Independent Of Other
A commenter said, “My friend wanted to lose weight, but she didn’t want to do any exercise because she didn’t want to ‘turn her fat into muscle.’ Not in a figurative sense either – she honestly thought that if she started exercising in any capacity, she’d get massive, bodybuilder muscles because she had so much fat. I tried to tell her that fat and muscle are two different things you lose and gain independently, but as I was 19 at the time, she believed her (idiot) gym teacher over me.”
You Don’t Say….
This user shared, “I overheard a girl on the bus talking to her friend. She was very angry because she discovered a few days ago that she was pregnant. She said, “But my boyfriend was so sweet! He wanted to take care of me, ya know? He told me the pill would make me fat and sick, so he took it for me!
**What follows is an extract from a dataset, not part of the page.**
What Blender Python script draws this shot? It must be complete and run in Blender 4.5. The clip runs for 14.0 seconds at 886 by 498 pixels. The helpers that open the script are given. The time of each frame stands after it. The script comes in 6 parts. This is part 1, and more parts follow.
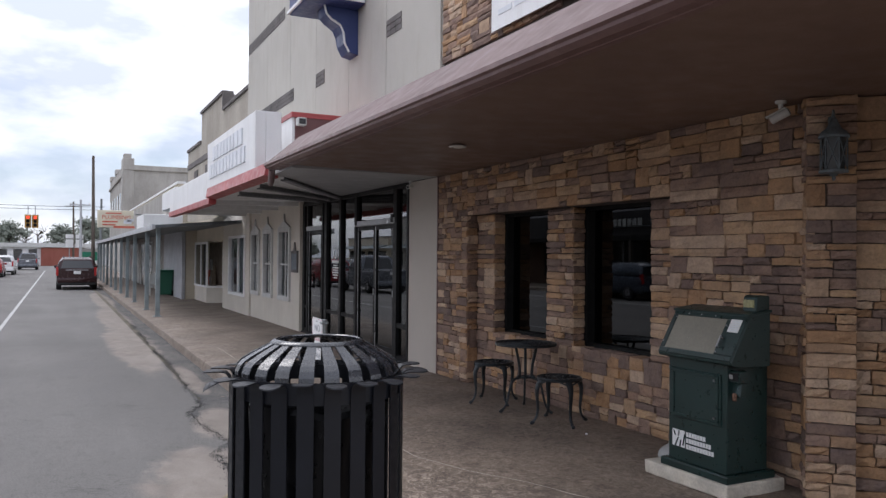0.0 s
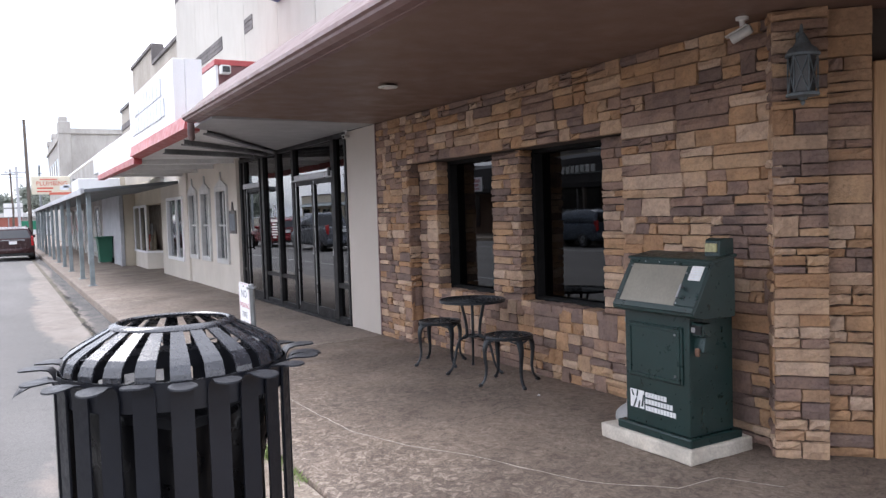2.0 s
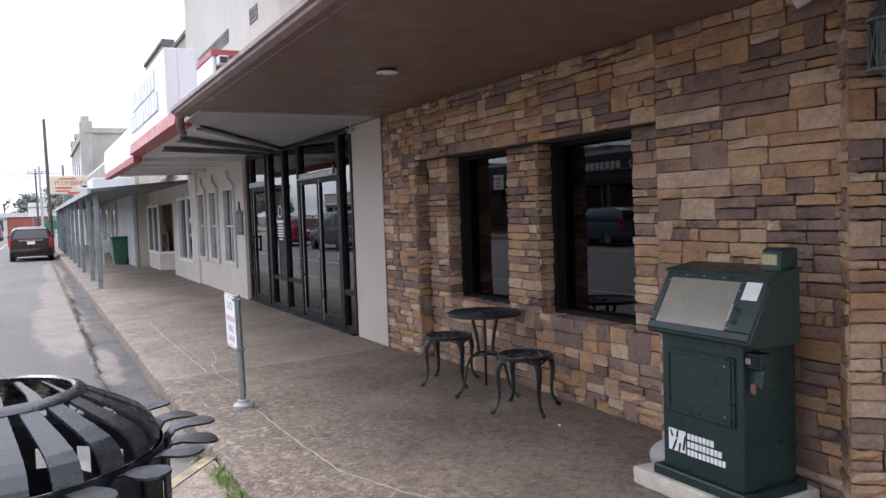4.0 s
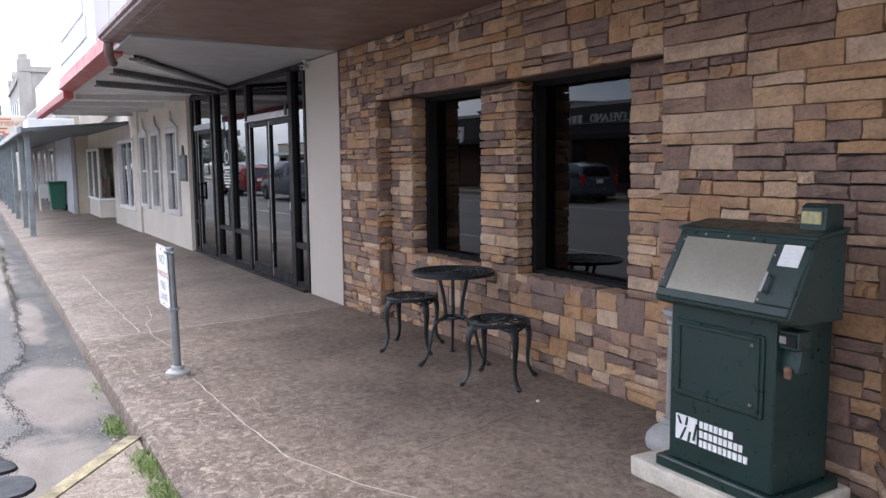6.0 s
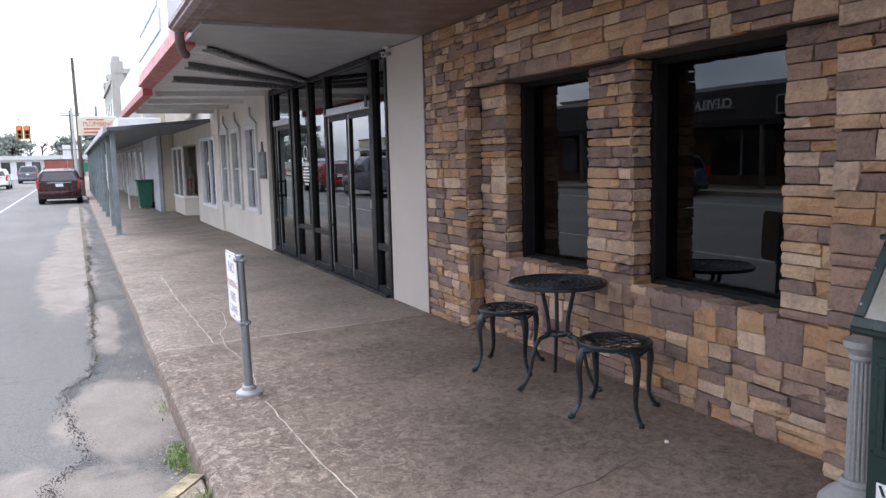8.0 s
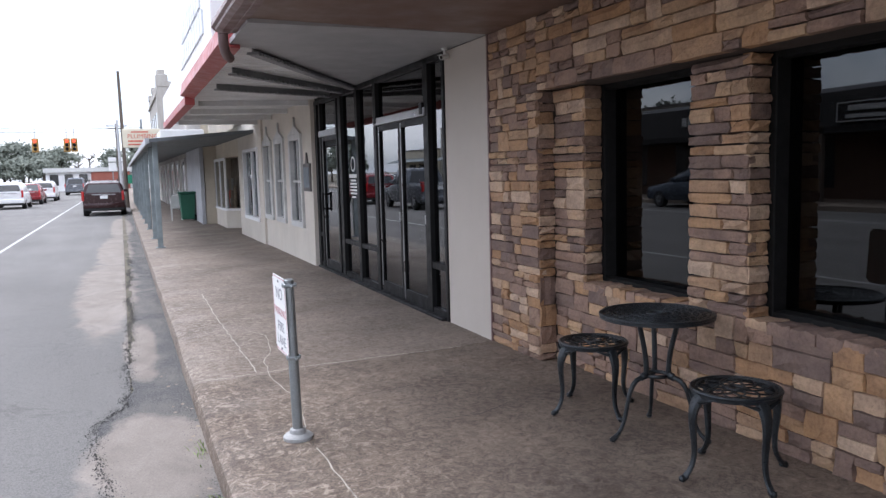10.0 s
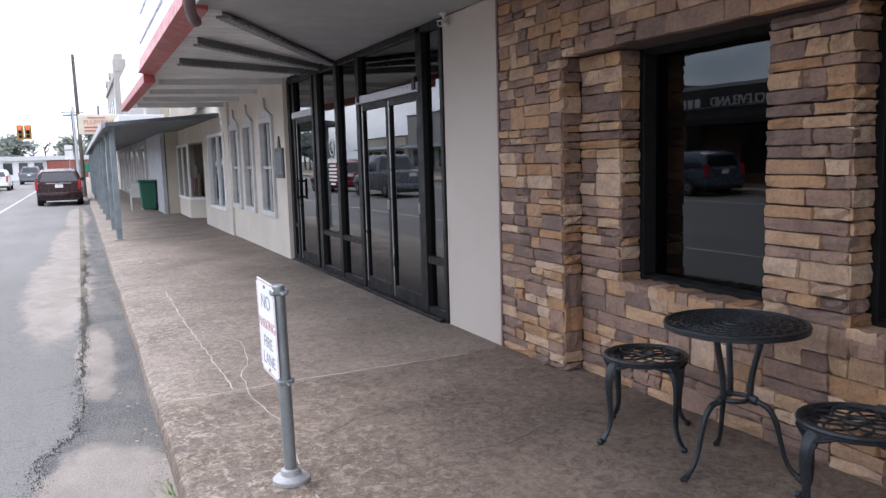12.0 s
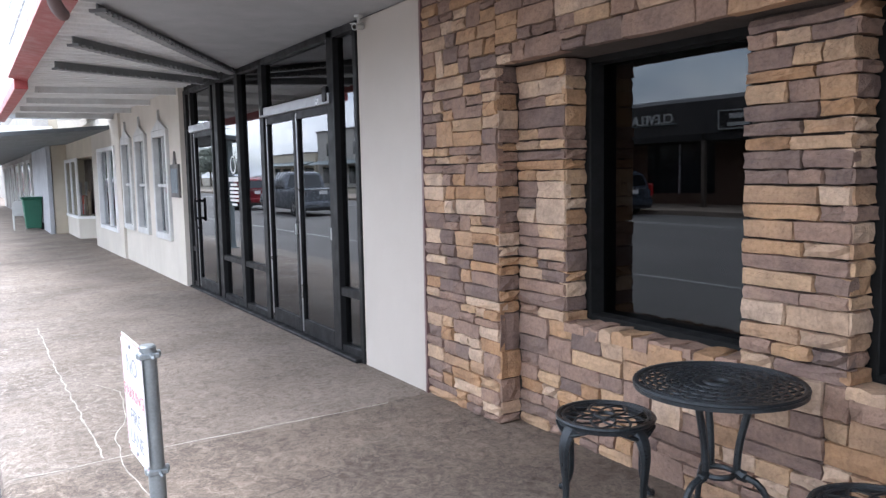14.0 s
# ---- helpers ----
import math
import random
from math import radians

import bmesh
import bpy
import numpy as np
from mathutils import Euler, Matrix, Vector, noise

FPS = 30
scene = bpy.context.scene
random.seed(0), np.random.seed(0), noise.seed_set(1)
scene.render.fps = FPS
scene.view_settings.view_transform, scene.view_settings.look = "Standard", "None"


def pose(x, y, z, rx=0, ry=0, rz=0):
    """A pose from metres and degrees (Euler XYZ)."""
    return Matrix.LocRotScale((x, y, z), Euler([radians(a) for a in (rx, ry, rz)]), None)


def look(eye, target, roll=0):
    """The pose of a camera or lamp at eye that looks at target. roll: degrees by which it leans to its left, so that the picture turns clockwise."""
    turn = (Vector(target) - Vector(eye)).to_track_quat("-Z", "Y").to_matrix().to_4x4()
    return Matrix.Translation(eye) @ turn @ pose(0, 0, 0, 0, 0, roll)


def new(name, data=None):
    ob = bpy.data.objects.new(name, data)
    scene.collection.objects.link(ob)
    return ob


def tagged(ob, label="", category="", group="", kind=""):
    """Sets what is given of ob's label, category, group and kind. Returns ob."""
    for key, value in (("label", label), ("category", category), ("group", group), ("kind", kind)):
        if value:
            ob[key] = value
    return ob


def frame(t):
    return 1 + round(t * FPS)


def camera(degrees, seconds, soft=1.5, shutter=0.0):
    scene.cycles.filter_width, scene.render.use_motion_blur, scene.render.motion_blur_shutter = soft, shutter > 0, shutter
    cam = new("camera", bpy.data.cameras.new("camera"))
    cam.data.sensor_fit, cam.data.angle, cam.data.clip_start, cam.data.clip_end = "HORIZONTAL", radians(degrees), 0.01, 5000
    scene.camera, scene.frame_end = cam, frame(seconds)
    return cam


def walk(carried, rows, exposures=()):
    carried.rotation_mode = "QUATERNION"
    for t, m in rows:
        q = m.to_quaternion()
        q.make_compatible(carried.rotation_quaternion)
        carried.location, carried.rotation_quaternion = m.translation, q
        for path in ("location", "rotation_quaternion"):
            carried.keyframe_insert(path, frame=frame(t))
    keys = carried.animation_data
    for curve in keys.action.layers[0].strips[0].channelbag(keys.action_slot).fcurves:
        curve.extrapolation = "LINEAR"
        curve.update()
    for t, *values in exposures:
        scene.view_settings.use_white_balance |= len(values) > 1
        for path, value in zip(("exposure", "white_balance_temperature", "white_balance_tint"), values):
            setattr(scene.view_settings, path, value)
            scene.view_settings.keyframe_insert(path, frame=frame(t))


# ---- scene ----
cam = camera(59.7, 14.0, 1.4)
PATH = [
    (0, (0.665, 1.058, 1.574), (1.557, 2.848, 1.595), 0.5),
    (0.5, (0.748, 1.144, 1.531), (1.635, 2.936, 1.474), -1.9),
    (1, (0.919, 1.301, 1.534), (1.848, 3.07, 1.454), -1.8),
    (1.5, (0.906, 1.48, 1.52), (1.953, 3.179, 1.396), -1.1),
    (2, (1.137, 1.559, 1.554), (2.124, 3.295, 1.454), -1.8),
    (2.2, (1.179, 1.648, 1.591), (2.149, 3.395, 1.507), -1.8),
    (4.3, (1.708, 2.304, 1.576), (2.635, 4.073, 1.473), -1.8),
    (4.5, (1.728, 2.376, 1.561), (2.645, 4.151, 1.468), -1.5),
    (5, (1.839, 2.559, 1.535), (2.761, 4.327, 1.372), -1.5),
    (5.5, (1.964, 2.659, 1.528), (2.854, 4.44, 1.341), -1.5),
    (6, (1.945, 2.908, 1.52), (2.973, 4.609, 1.295), -0.6),
    (6.5, (2.065, 3.05, 1.503), (3.099, 4.738, 1.215), -1.1),
    (7, (2.095, 3.246, 1.507), (3.05, 4.979, 1.216), -0.8),
    (7.5, (2.139, 3.471, 1.498), (3.096, 5.207, 1.236), -1.0),
    (8, (2.201, 3.625, 1.522), (3.048, 5.421, 1.285), -1.4),
    (8.5, (2.212, 3.838, 1.516), (3.054, 5.638, 1.292), -1.1),
    (9, (2.279, 3.956, 1.534), (3.035, 5.796, 1.328), -1.5),
    (11.5, (2.286, 5.084, 1.489), (3.084, 6.907, 1.284), -1.2),
    (12, (2.349, 5.259, 1.483), (3.188, 7.059, 1.245), -1.6),
    (12.5, (2.369, 5.442, 1.491), (3.207, 7.245, 1.269), -1.3),
    (13, (2.448, 5.618, 1.483), (3.483, 7.309, 1.22), -1.3),
    (13.5, (2.609, 5.758, 1.489), (3.665, 7.438, 1.238), -1.0),
    (14, (2.629, 5.94, 1.505), (3.674, 7.634, 1.306), -1.1),
]
EXPOSURES = [(0.0, 0.44, 6250, 15), (0.5, 0.90, 6220, 15), (1.0, 1.12, 6180, 16), (1.5, 1.58, 6180, 16), (2.0, 1.46, 6180, 16), (4.5, 1.22, 6150, 16), (5.0, 1.36, 6120, 16), (5.5, 1.31, 6100, 16), (6.0, 1.52, 6040, 16), (6.5, 1.76, 5920, 14), (7.0, 1.52, 5940, 14), (7.5, 1.50, 5980, 15), (9.0, 1.27, 6020, 15), (11.5, 1.34, 6040, 15), (12.0, 1.45, 6040, 15), (12.5, 1.38, 6040, 15), (13.0, 1.92, 5960, 15), (13.5, 2.28, 5880, 13), (14.0, 2.16, 5880, 12)]
walk(cam, [(t, look(eye, target, roll)) for t, eye, target, roll in PATH], EXPOSURES)

# ---------------------------------------------------------------- world and light
SUN_ELEV, SUN_AZ = 52.0, 150.0
world = bpy.data.worlds.new("sky")
scene.world = world
world.use_nodes = True
wn, wl = world.node_tree.nodes, world.node_tree.links
wn.clear()
w_out, w_bg = wn.new("ShaderNodeOutputWorld"), wn.new("ShaderNodeBackground")
w_sky = wn.new("ShaderNodeTexSky")
w_sky.sky_type, w_sky.sun_disc = "NISHITA", False
w_sky.sun_elevation, w_sky.sun_rotation = radians(SUN_ELEV), radians(SUN_AZ)
w_co, w_map = wn.new("ShaderNodeTexCoord"), wn.new("ShaderNodeMapping")
w_map.inputs["Scale"].default_value = (1.0, 1.0, 2.6)
w_n = wn.new("ShaderNodeTexNoise")
w_n.inputs["Scale"].default_value, w_n.inputs["Detail"].default_value, w_n.inputs["Roughness"].default_value = 2.3, 7.0, 0.55
w_r = wn.new("ShaderNodeValToRGB")
w_r.color_ramp.elements[0].position, w_r.color_ramp.elements[1].position = 0.36, 0.52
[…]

But I’m sure he forgot his pill sometimes because I will have a baby now!”
The Apocalypse
This poster mentioned, “A doctor I dated told me this: A patient comes in complaining of severe knee pain. “I just want a cortisone shot, doc.” “You know that a shot will just stop the pain temporarily. You should really talk to an orthopedic surgeon about surgery–a more permanent solution.” “I’m not interested in a permanent solution” “What? Why not?” “Well, doc, as you know, the apocalypse is coming in a few months…”
Half And Half
A user commented, “My friend was talking about a 24 oz 10% ABV alcoholic beverage and said that it “only counted as two beers because the first 12 oz was 5% and the second 12 ounces was also 5%”. I had to explain to her what a percentage by volume meant. This person is an accounting major with good grades in a well-respected program….”
Guys In White Coats
This Redditor commented, “I was helping a guest with lightbulbs at work. She was furious at the new CFL bulbs because if you break one, ” you need to call the guys in white coats and pay thousands of dollars for them to clean it up for you” because of all the mercury in the bubs. When I tried to explain just how little mercury there was and that it was legal and safe for her to clean it up, she threatened to have me thrown in jail for attempted murder through mercury poisoning.”
Not How That Works
Finally, a Redditor shared, “My friend’s girlfriend thinks she can get pregnant by sitting on his lap. She is 24 years old and a graduate of UVA.”